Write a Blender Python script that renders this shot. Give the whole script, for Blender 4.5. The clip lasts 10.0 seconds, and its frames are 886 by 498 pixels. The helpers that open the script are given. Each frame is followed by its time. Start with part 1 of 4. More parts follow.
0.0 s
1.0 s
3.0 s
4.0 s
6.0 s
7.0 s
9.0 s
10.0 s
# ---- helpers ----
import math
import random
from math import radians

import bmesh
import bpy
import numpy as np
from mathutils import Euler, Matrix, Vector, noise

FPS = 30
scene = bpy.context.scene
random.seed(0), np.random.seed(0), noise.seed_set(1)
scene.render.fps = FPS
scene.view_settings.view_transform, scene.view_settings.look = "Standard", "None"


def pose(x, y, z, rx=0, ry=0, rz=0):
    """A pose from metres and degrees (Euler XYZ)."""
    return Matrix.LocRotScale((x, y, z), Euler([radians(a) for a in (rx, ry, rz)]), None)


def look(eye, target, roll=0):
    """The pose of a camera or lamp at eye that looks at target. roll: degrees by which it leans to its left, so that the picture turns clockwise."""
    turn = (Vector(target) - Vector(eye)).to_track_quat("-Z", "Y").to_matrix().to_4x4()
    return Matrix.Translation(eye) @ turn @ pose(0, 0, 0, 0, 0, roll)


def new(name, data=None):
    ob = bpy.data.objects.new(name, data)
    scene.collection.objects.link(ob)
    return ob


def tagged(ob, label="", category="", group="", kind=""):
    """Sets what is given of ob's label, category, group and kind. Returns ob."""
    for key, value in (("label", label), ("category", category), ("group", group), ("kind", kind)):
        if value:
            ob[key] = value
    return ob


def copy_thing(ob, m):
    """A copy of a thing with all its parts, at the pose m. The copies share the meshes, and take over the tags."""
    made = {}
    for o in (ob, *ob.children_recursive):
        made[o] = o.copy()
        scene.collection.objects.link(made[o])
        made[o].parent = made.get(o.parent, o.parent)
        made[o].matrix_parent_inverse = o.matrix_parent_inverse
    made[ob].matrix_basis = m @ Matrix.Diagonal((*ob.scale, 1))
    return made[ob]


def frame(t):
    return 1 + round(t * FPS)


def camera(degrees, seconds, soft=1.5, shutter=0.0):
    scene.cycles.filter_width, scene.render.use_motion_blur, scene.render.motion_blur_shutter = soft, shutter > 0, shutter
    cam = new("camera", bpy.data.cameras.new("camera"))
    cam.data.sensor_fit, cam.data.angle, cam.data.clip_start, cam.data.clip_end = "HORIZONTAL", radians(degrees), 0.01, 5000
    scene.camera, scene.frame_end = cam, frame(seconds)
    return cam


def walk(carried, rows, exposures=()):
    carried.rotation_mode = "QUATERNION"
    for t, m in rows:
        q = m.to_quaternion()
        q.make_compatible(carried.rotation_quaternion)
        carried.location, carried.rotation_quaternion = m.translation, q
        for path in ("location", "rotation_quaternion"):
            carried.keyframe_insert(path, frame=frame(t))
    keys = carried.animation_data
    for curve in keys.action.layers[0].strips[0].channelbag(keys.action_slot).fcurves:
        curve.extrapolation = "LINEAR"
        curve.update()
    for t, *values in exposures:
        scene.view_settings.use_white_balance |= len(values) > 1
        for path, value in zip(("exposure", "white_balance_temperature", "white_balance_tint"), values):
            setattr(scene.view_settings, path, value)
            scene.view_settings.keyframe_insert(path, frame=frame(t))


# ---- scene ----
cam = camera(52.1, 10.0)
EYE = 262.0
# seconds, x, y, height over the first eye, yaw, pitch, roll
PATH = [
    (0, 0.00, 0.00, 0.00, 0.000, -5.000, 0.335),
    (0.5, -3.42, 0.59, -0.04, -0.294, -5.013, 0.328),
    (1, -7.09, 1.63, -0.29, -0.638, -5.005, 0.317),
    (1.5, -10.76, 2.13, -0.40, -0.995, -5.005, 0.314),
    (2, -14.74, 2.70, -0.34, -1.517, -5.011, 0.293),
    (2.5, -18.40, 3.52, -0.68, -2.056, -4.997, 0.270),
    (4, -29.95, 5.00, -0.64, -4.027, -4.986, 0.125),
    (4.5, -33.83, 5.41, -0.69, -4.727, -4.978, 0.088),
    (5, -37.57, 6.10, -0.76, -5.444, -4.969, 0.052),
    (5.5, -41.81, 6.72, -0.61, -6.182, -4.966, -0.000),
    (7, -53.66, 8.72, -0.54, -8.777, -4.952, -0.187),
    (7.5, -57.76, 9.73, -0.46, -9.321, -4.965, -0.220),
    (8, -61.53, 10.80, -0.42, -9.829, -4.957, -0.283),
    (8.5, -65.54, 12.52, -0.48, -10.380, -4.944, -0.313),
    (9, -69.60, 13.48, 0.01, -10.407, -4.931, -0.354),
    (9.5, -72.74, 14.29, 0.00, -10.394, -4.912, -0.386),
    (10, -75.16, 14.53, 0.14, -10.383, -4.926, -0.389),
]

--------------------

To be done: Solely the line containing "made[o] = o.copy()", the line containing "for curve in", and the lines between them are to be given again, exactly as written.

Result:
        made[o] = o.copy()
        scene.collection.objects.link(made[o])
        made[o].parent = made.get(o.parent, o.parent)
        made[o].matrix_parent_inverse = o.matrix_parent_inverse
    made[ob].matrix_basis = m @ Matrix.Diagonal((*ob.scale, 1))
    return made[ob]


def frame(t):
    return 1 + round(t * FPS)


def camera(degrees, seconds, soft=1.5, shutter=0.0):
    scene.cycles.filter_width, scene.render.use_motion_blur, scene.render.motion_blur_shutter = soft, shutter > 0, shutter
    cam = new("camera", bpy.data.cameras.new("camera"))
    cam.data.sensor_fit, cam.data.angle, cam.data.clip_start, cam.data.clip_end = "HORIZONTAL", radians(degrees), 0.01, 5000
    scene.camera, scene.frame_end = cam, frame(seconds)
    return cam


def walk(carried, rows, exposures=()):
    carried.rotation_mode = "QUATERNION"
    for t, m in rows:
        q = m.to_quaternion()
        q.make_compatible(carried.rotation_quaternion)
        carried.location, carried.rotation_quaternion = m.translation, q
        for path in ("location", "rotation_quaternion"):
            carried.keyframe_insert(path, frame=frame(t))
    keys = carried.animation_data
    for curve in keys.action.layers[0].strips[0].channelbag(keys.action_slot).fcurves:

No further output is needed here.